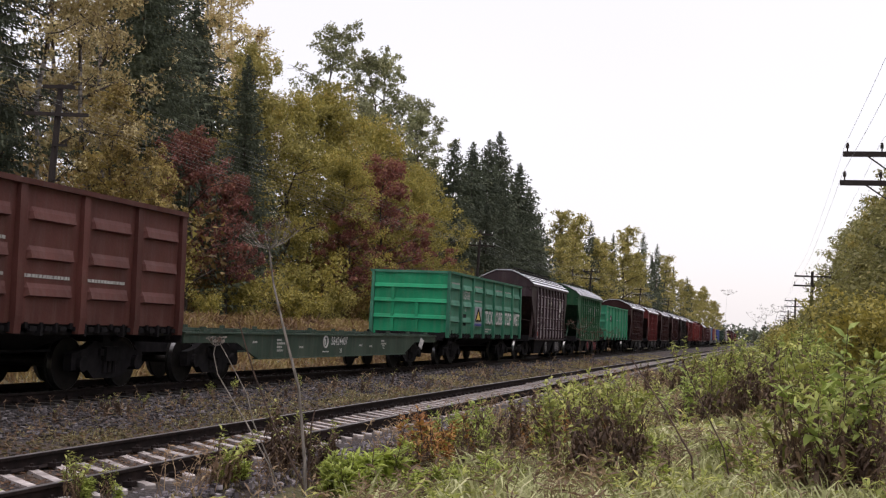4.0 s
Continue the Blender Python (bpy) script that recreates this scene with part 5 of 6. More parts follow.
def plant_wood():
    spruces = [spruce(11, 20, 6.6, "tall dark green spruce at the forest edge", 1.15), spruce(12, 20, 7.0, "dark green spruce with drooping branches", 1.15), spruce(13, 20, 5.8, "slim dark green spruce among autumn trees", 1.15)]
    far = [spruce(16, 20, 4.6, "dark green spruce far along the line", 2.0), spruce(17, 20, 4.0, "slender dark spruce far along the line", 2.0)]
    close = [spruce(14, 20, 5.2, "tall dense dark green spruce behind the telegraph pole", 0.62), spruce(15, 20, 5.2, "broad dense dark green spruce at the forest edge", 0.62)]
    slim = [spruce(18, 20, 4.4, "slim young dark spruce before yellow trees", 0.8)]
    kinds = {
        "birch": [broadleaf("birch_tree", "tall birch with thin pale gold foliage and white trunk", s, 18, 3.2, 4.0, L_BIRCH, M_BIRCH, 150, 48, 0.15, 0.5, 0.15, 0.5, 0.9, 17, M_BARK) for s in (21, 22)],
        "maple": [broadleaf("maple_tree", "yellow autumn maple at the forest edge", s, 18, 4.0, 2.0, L_YELLOW, M_BARK, 170, 36, 0.34, 0.75, 0.2) for s in (31, 32)],
        "willow": [broadleaf("willow_tree", "broad olive-yellow willow with a dense crown", s, 17, 5.4, 1.0, L_OLIVE, M_BARK, 200, 36, 0.36, 0.95, 0.24) for s in (41, 42)],
        "aspen": [broadleaf("aspen_tree", "grey-green aspen with a thin airy top", s, 24, 4.8, 9.0, L_ASPEN, M_BARK, 170, 54, 0.23, 0.55, 0.2) for s in (51, 52)],
        "rowan": [broadleaf("rowan_tree", "dark red rowan between yellow trees", s, 10, 3.6, 1.5, L_ROWAN, M_BARK, 150, 72, 0.16, 0.42, 0.1) for s in (61,)],
    }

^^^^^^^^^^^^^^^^

* _Exercise description_
Reproduce the full material exactly, excluding the pictures.

* _Problem solution_
4.0 s
Continue the Blender Python (bpy) script that recreates this scene with part 5 of 6. More parts follow.
def plant_wood():
    spruces = [spruce(11, 20, 6.6, "tall dark green spruce at the forest edge", 1.15), spruce(12, 20, 7.0, "dark green spruce with drooping branches", 1.15), spruce(13, 20, 5.8, "slim dark green spruce among autumn trees", 1.15)]
    far = [spruce(16, 20, 4.6, "dark green spruce far along the line", 2.0), spruce(17, 20, 4.0, "slender dark spruce far along the line", 2.0)]
    close = [spruce(14, 20, 5.2, "tall dense dark green spruce behind the telegraph pole", 0.62), spruce(15, 20, 5.2, "broad dense dark green spruce at the forest edge", 0.62)]
    slim = [spruce(18, 20, 4.4, "slim young dark spruce before yellow trees", 0.8)]
    kinds = {
        "birch": [broadleaf("birch_tree", "tall birch with thin pale gold foliage and white trunk", s, 18, 3.2, 4.0, L_BIRCH, M_BIRCH, 150, 48, 0.15, 0.5, 0.15, 0.5, 0.9, 17, M_BARK) for s in (21, 22)],
        "maple": [broadleaf("maple_tree", "yellow autumn maple at the forest edge", s, 18, 4.0, 2.0, L_YELLOW, M_BARK, 170, 36, 0.34, 0.75, 0.2) for s in (31, 32)],
        "willow": [broadleaf("willow_tree", "broad olive-yellow willow with a dense crown", s, 17, 5.4, 1.0, L_OLIVE, M_BARK, 200, 36, 0.36, 0.95, 0.24) for s in (41, 42)],
        "aspen": [broadleaf("aspen_tree", "grey-green aspen with a thin airy top", s, 24, 4.8, 9.0, L_ASPEN, M_BARK, 170, 54, 0.23, 0.55, 0.2) for s in (51, 52)],
        "rowan": [broadleaf("rowan_tree", "dark red rowan between yellow trees", s, 10, 3.6, 1.5, L_ROWAN, M_BARK, 150, 72, 0.16, 0.42, 0.1) for s in (61,)],
    }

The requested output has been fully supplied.